Short task: Transcribe the whole listing below without changing a word, but leave out every image.
+ + + +
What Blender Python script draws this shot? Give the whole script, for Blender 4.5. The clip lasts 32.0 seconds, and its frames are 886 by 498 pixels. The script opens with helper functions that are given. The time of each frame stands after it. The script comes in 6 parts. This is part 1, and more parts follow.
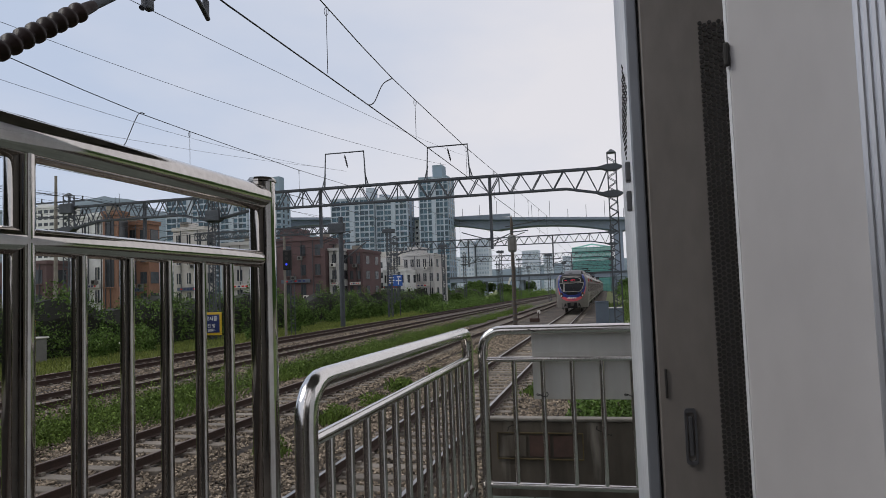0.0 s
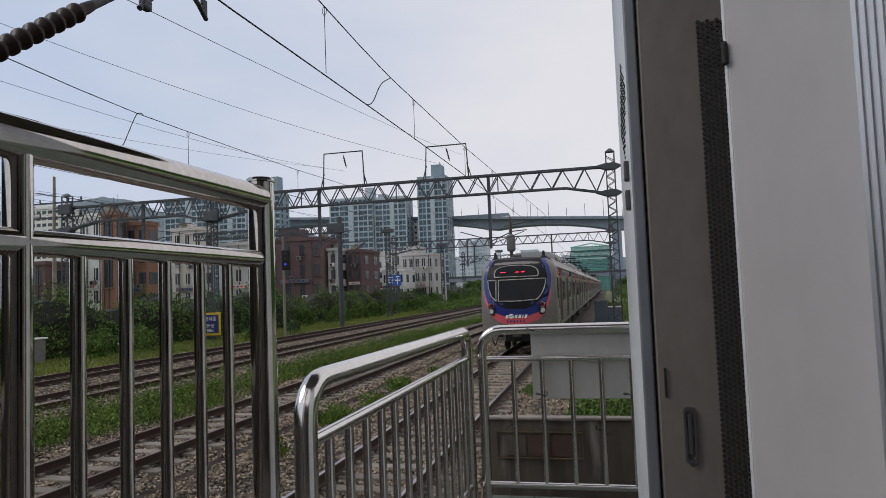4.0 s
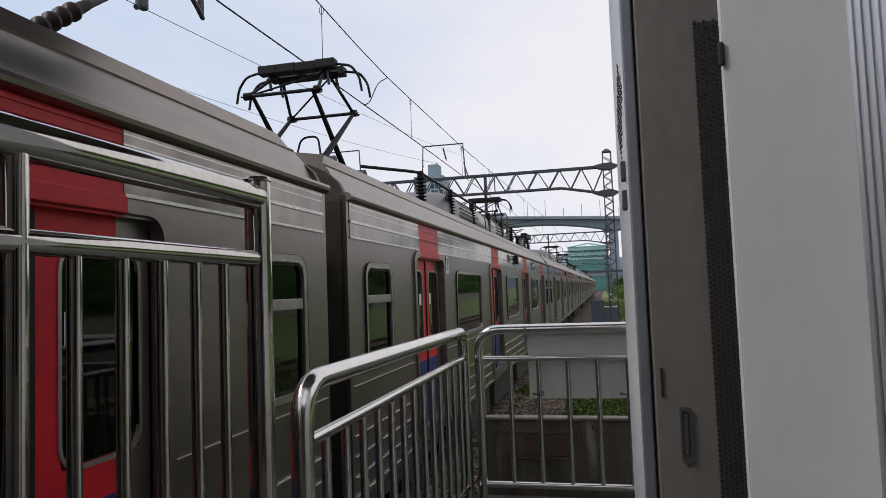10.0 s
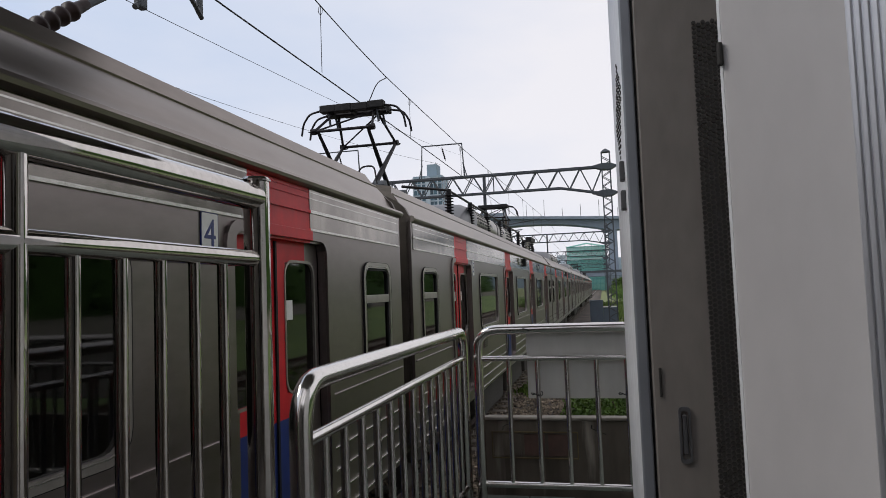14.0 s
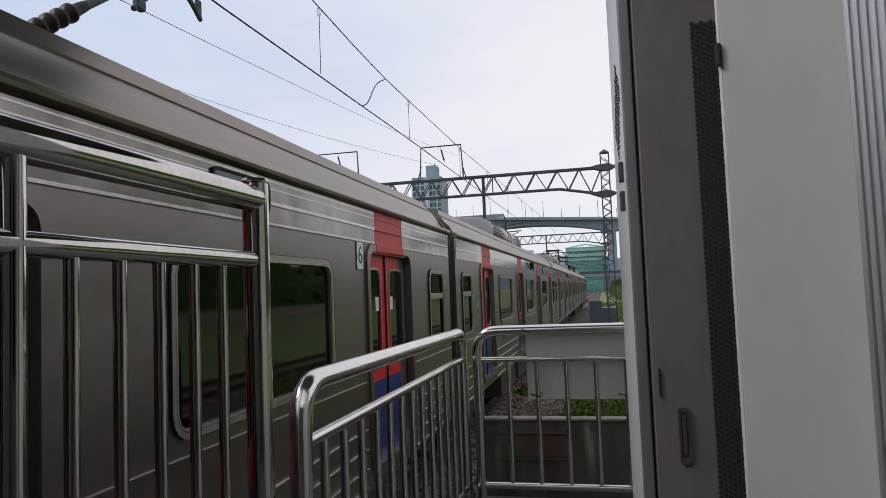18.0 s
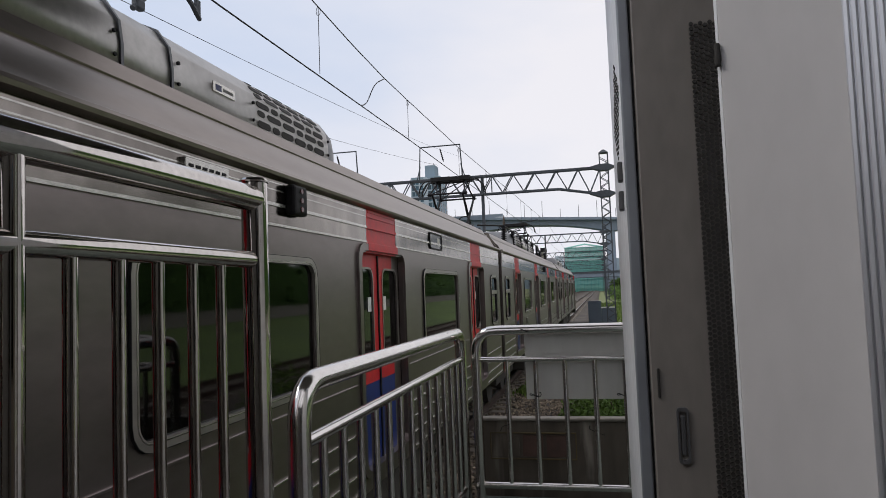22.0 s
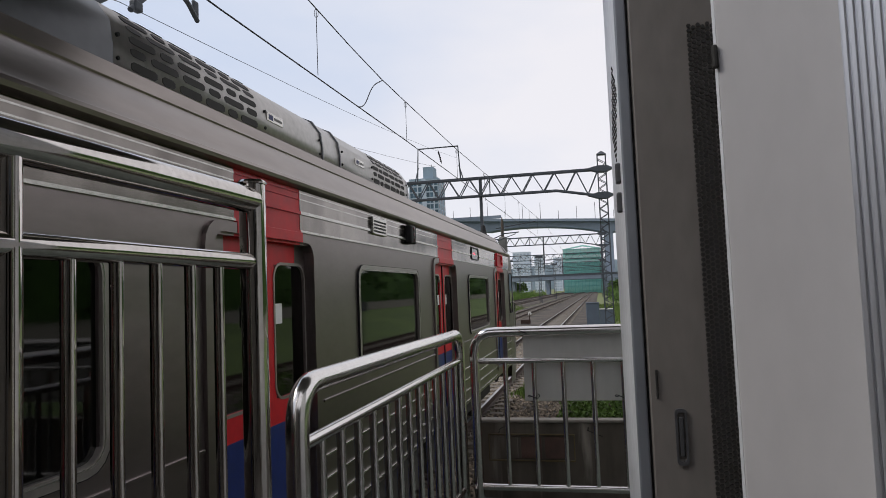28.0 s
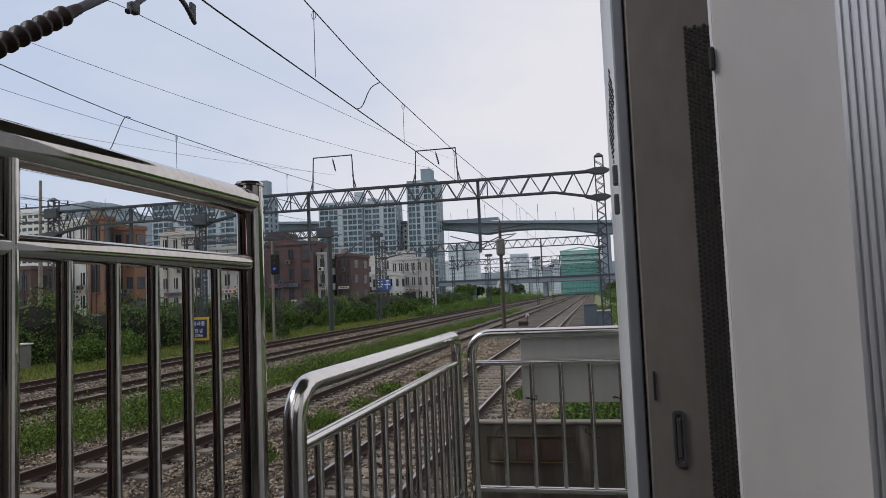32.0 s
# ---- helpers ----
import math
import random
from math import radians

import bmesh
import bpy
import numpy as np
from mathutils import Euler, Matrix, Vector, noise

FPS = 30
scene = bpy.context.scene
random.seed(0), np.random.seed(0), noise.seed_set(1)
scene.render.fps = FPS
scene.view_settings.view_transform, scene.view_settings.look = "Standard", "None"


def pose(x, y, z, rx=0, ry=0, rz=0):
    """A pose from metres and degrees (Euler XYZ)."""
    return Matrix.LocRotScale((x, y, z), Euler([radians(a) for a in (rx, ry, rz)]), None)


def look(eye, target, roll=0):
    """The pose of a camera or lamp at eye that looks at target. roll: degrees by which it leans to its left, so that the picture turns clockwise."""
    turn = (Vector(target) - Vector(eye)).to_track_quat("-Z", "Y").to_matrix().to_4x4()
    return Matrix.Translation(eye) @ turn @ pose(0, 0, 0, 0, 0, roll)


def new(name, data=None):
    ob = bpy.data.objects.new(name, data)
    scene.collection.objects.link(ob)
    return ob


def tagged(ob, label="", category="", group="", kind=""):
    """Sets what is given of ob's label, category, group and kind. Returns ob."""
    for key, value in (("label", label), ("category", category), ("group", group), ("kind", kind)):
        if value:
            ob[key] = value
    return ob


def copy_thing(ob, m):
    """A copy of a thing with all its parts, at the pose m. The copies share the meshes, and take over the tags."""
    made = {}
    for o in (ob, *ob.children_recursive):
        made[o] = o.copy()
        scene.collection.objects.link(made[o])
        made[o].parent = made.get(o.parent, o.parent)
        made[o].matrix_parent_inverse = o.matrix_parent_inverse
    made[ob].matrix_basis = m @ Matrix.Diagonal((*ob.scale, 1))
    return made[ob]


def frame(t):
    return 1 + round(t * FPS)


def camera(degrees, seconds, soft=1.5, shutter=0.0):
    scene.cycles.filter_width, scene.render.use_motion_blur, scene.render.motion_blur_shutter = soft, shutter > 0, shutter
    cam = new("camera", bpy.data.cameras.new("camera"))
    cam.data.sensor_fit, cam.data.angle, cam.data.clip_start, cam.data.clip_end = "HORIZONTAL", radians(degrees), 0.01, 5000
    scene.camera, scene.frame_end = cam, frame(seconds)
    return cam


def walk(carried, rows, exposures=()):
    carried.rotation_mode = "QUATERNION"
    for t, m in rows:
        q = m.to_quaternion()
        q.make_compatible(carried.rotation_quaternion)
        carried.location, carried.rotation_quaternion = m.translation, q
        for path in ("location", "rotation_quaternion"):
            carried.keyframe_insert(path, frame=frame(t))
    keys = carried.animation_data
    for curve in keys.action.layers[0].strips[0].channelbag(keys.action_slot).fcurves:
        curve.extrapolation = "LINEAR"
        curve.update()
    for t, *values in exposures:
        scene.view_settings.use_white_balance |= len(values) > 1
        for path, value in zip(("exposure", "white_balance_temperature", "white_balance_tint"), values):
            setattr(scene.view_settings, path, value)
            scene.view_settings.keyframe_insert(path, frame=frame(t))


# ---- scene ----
+ + + +
Response to the exercise:
What Blender Python script draws this shot? Give the whole script, for Blender 4.5. The clip lasts 32.0 seconds, and its frames are 886 by 498 pixels. The script opens with helper functions that are given. The time of each frame stands after it. The script comes in 6 parts. This is part 1, and more parts follow.
0.0 s
4.0 s
10.0 s
14.0 s
18.0 s
22.0 s
28.0 s
32.0 s
# ---- helpers ----
import math
import random
from math import radians

import bmesh
import bpy
import numpy as np
from mathutils import Euler, Matrix, Vector, noise

FPS = 30
scene = bpy.context.scene
random.seed(0), np.random.seed(0), noise.seed_set(1)
scene.render.fps = FPS
scene.view_settings.view_transform, scene.view_settings.look = "Standard", "None"


def pose(x, y, z, rx=0, ry=0, rz=0):
    """A pose from metres and degrees (Euler XYZ)."""
    return Matrix.LocRotScale((x, y, z), Euler([radians(a) for a in (rx, ry, rz)]), None)


def look(eye, target, roll=0):
    """The pose of a camera or lamp at eye that looks at target. roll: degrees by which it leans to its left, so that the picture turns clockwise."""
    turn = (Vector(target) - Vector(eye)).to_track_quat("-Z", "Y").to_matrix().to_4x4()
    return Matrix.Translation(eye) @ turn @ pose(0, 0, 0, 0, 0, roll)


def new(name, data=None):
    ob = bpy.data.objects.new(name, data)
    scene.collection.objects.link(ob)
    return ob


def tagged(ob, label="", category="", group="", kind=""):
    """Sets what is given of ob's label, category, group and kind. Returns ob."""
    for key, value in (("label", label), ("category", category), ("group", group), ("kind", kind)):
        if value:
            ob[key] = value
    return ob


def copy_thing(ob, m):
    """A copy of a thing with all its parts, at the pose m. The copies share the meshes, and take over the tags."""
    made = {}
    for o in (ob, *ob.children_recursive):
        made[o] = o.copy()
        scene.collection.objects.link(made[o])
        made[o].parent = made.get(o.parent, o.parent)
        made[o].matrix_parent_inverse = o.matrix_parent_inverse
    made[ob].matrix_basis = m @ Matrix.Diagonal((*ob.scale, 1))
    return made[ob]


def frame(t):
    return 1 + round(t * FPS)


def camera(degrees, seconds, soft=1.5, shutter=0.0):
    scene.cycles.filter_width, scene.render.use_motion_blur, scene.render.motion_blur_shutter = soft, shutter > 0, shutter
    cam = new("camera", bpy.data.cameras.new("camera"))
    cam.data.sensor_fit, cam.data.angle, cam.data.clip_start, cam.data.clip_end = "HORIZONTAL", radians(degrees), 0.01, 5000
    scene.camera, scene.frame_end = cam, frame(seconds)
    return cam


def walk(carried, rows, exposures=()):
    carried.rotation_mode = "QUATERNION"
    for t, m in rows:
        q = m.to_quaternion()
        q.make_compatible(carried.rotation_quaternion)
        carried.location, carried.rotation_quaternion = m.translation, q
        for path in ("location", "rotation_quaternion"):
            carried.keyframe_insert(path, frame=frame(t))
    keys = carried.animation_data
    for curve in keys.action.layers[0].strips[0].channelbag(keys.action_slot).fcurves:
        curve.extrapolation = "LINEAR"
        curve.update()
    for t, *values in exposures:
        scene.view_settings.use_white_balance |= len(values) > 1
        for path, value in zip(("exposure", "white_balance_temperature", "white_balance_tint"), values):
            setattr(scene.view_settings, path, value)
            scene.view_settings.keyframe_insert(path, frame=frame(t))


# ---- scene ----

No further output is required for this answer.